══ DATA PROVIDED

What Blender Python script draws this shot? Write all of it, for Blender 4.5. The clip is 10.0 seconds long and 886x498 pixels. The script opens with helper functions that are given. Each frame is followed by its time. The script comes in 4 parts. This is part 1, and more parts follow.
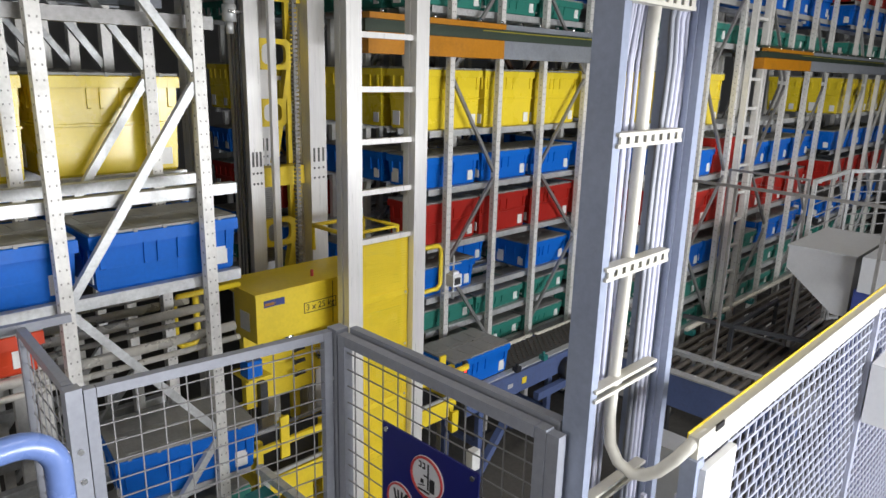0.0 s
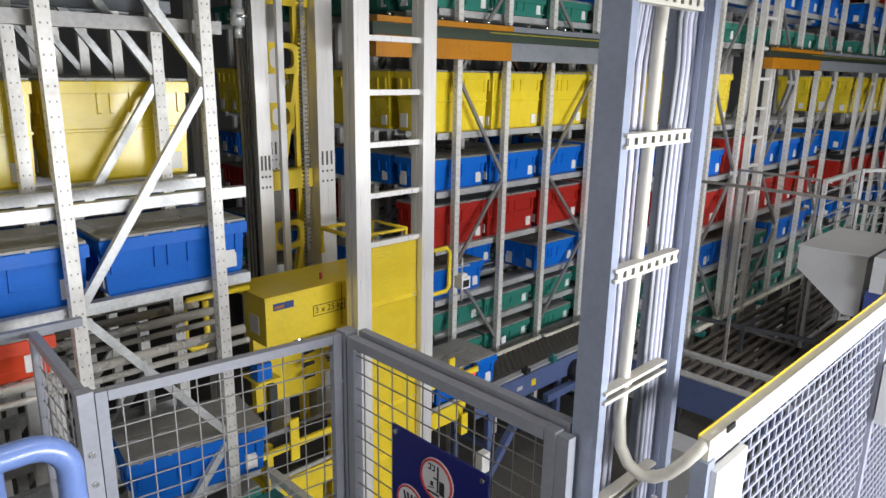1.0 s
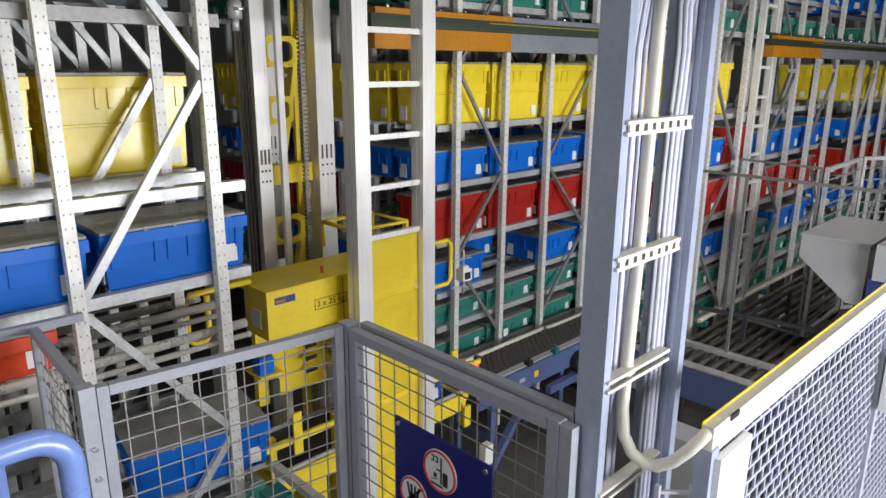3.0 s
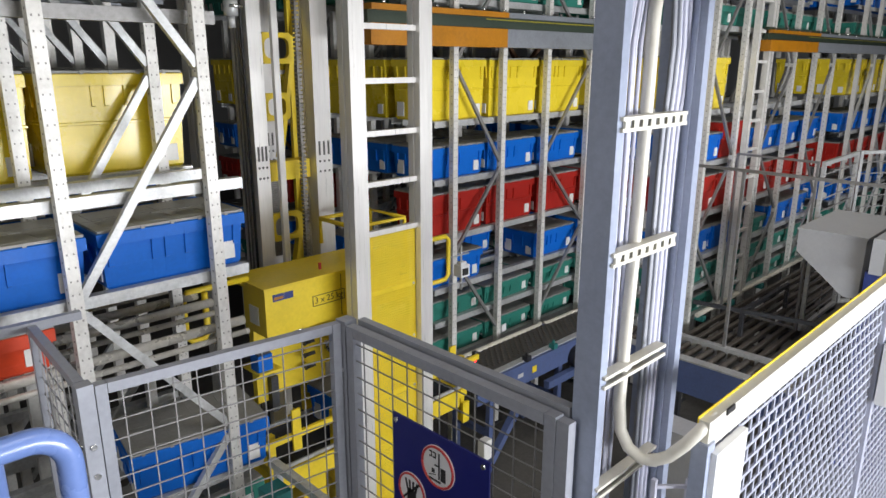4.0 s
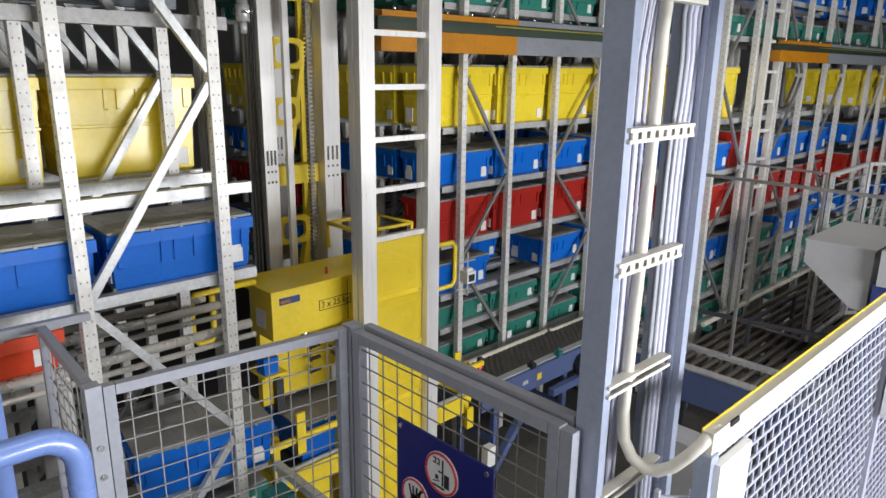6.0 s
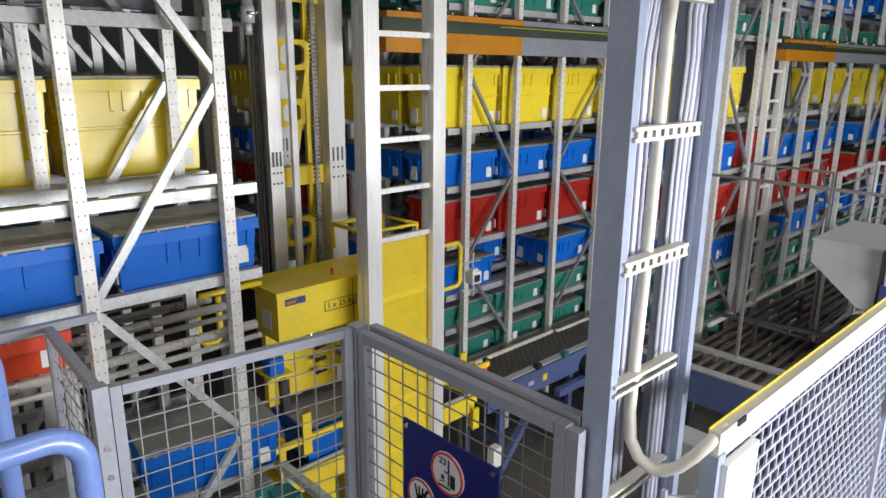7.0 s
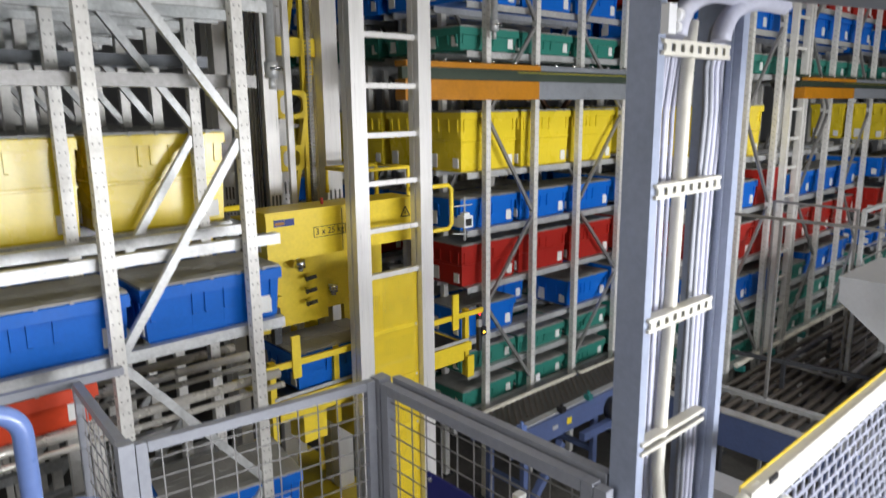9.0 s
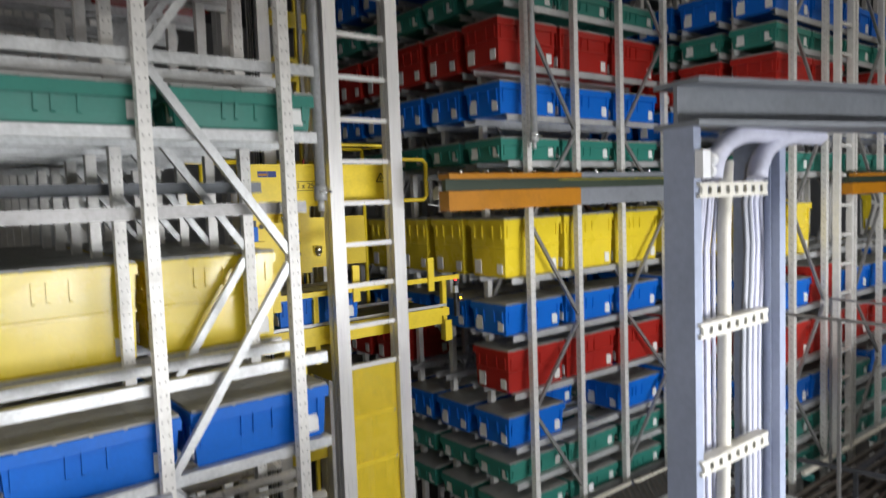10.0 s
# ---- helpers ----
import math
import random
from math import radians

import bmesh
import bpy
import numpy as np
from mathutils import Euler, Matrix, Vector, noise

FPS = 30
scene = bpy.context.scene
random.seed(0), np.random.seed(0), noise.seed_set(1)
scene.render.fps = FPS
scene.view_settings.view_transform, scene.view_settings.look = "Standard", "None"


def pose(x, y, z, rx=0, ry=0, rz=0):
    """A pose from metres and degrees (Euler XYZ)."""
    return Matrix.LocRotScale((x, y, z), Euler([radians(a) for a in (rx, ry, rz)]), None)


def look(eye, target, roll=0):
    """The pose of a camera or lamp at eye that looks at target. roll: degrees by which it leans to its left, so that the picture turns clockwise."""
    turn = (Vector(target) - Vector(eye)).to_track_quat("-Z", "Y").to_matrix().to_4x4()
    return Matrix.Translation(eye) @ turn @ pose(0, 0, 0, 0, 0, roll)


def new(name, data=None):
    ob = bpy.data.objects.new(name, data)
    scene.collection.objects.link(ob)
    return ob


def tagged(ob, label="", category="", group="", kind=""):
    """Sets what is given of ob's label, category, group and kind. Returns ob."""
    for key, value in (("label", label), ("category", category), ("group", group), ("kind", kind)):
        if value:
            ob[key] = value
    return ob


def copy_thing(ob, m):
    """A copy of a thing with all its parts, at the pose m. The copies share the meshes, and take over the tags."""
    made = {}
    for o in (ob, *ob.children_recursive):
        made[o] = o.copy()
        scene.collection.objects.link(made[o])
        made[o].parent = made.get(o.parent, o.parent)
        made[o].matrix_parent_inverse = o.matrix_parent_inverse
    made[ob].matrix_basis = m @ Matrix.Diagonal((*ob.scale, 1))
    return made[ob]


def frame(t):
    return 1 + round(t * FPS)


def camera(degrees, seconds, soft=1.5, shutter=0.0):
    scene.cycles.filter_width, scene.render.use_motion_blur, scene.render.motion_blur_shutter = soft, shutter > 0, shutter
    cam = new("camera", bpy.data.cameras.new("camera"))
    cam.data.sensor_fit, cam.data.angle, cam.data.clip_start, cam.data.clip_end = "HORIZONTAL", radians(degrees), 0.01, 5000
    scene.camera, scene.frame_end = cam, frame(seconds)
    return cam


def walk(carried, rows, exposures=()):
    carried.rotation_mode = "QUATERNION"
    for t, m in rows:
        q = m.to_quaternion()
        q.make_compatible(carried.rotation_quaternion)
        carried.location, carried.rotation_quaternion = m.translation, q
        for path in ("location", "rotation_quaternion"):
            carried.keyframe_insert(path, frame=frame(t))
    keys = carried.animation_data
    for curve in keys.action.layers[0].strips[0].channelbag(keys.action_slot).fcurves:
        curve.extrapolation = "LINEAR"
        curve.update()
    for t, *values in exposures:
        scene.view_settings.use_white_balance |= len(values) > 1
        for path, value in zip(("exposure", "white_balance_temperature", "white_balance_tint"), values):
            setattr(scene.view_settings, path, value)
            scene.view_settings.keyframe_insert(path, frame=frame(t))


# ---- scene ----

════

* JOB: Transcribe the full listing character for character. Pictures are excluded.

* RIGHT ANSWER:
What Blender Python script draws this shot? Write all of it, for Blender 4.5. The clip is 10.0 seconds long and 886x498 pixels. The script opens with helper functions that are given. Each frame is followed by its time. The script comes in 4 parts. This is part 1, and more parts follow.
0.0 s
1.0 s
3.0 s
4.0 s
6.0 s
7.0 s
9.0 s
10.0 s
# ---- helpers ----
import math
import random
from math import radians

import bmesh
import bpy
import numpy as np
from mathutils import Euler, Matrix, Vector, noise

FPS = 30
scene = bpy.context.scene
random.seed(0), np.random.seed(0), noise.seed_set(1)
scene.render.fps = FPS
scene.view_settings.view_transform, scene.view_settings.look = "Standard", "None"


def pose(x, y, z, rx=0, ry=0, rz=0):
    """A pose from metres and degrees (Euler XYZ)."""
    return Matrix.LocRotScale((x, y, z), Euler([radians(a) for a in (rx, ry, rz)]), None)


def look(eye, target, roll=0):
    """The pose of a camera or lamp at eye that looks at target. roll: degrees by which it leans to its left, so that the picture turns clockwise."""
    turn = (Vector(target) - Vector(eye)).to_track_quat("-Z", "Y").to_matrix().to_4x4()
    return Matrix.Translation(eye) @ turn @ pose(0, 0, 0, 0, 0, roll)


def new(name, data=None):
    ob = bpy.data.objects.new(name, data)
    scene.collection.objects.link(ob)
    return ob


def tagged(ob, label="", category="", group="", kind=""):
    """Sets what is given of ob's label, category, group and kind. Returns ob."""
    for key, value in (("label", label), ("category", category), ("group", group), ("kind", kind)):
        if value:
            ob[key] = value
    return ob


def copy_thing(ob, m):
    """A copy of a thing with all its parts, at the pose m. The copies share the meshes, and take over the tags."""
    made = {}
    for o in (ob, *ob.children_recursive):
        made[o] = o.copy()
        scene.collection.objects.link(made[o])
        made[o].parent = made.get(o.parent, o.parent)
        made[o].matrix_parent_inverse = o.matrix_parent_inverse
    made[ob].matrix_basis = m @ Matrix.Diagonal((*ob.scale, 1))
    return made[ob]


def frame(t):
    return 1 + round(t * FPS)


def camera(degrees, seconds, soft=1.5, shutter=0.0):
    scene.cycles.filter_width, scene.render.use_motion_blur, scene.render.motion_blur_shutter = soft, shutter > 0, shutter
    cam = new("camera", bpy.data.cameras.new("camera"))
    cam.data.sensor_fit, cam.data.angle, cam.data.clip_start, cam.data.clip_end = "HORIZONTAL", radians(degrees), 0.01, 5000
    scene.camera, scene.frame_end = cam, frame(seconds)
    return cam


def walk(carried, rows, exposures=()):
    carried.rotation_mode = "QUATERNION"
    for t, m in rows:
        q = m.to_quaternion()
        q.make_compatible(carried.rotation_quaternion)
        carried.location, carried.rotation_quaternion = m.translation, q
        for path in ("location", "rotation_quaternion"):
            carried.keyframe_insert(path, frame=frame(t))
    keys = carried.animation_data
    for curve in keys.action.layers[0].strips[0].channelbag(keys.action_slot).fcurves:
        curve.extrapolation = "LINEAR"
        curve.update()
    for t, *values in exposures:
        scene.view_settings.use_white_balance |= len(values) > 1
        for path, value in zip(("exposure", "white_balance_temperature", "white_balance_tint"), values):
            setattr(scene.view_settings, path, value)
            scene.view_settings.keyframe_insert(path, frame=frame(t))


# ---- scene ----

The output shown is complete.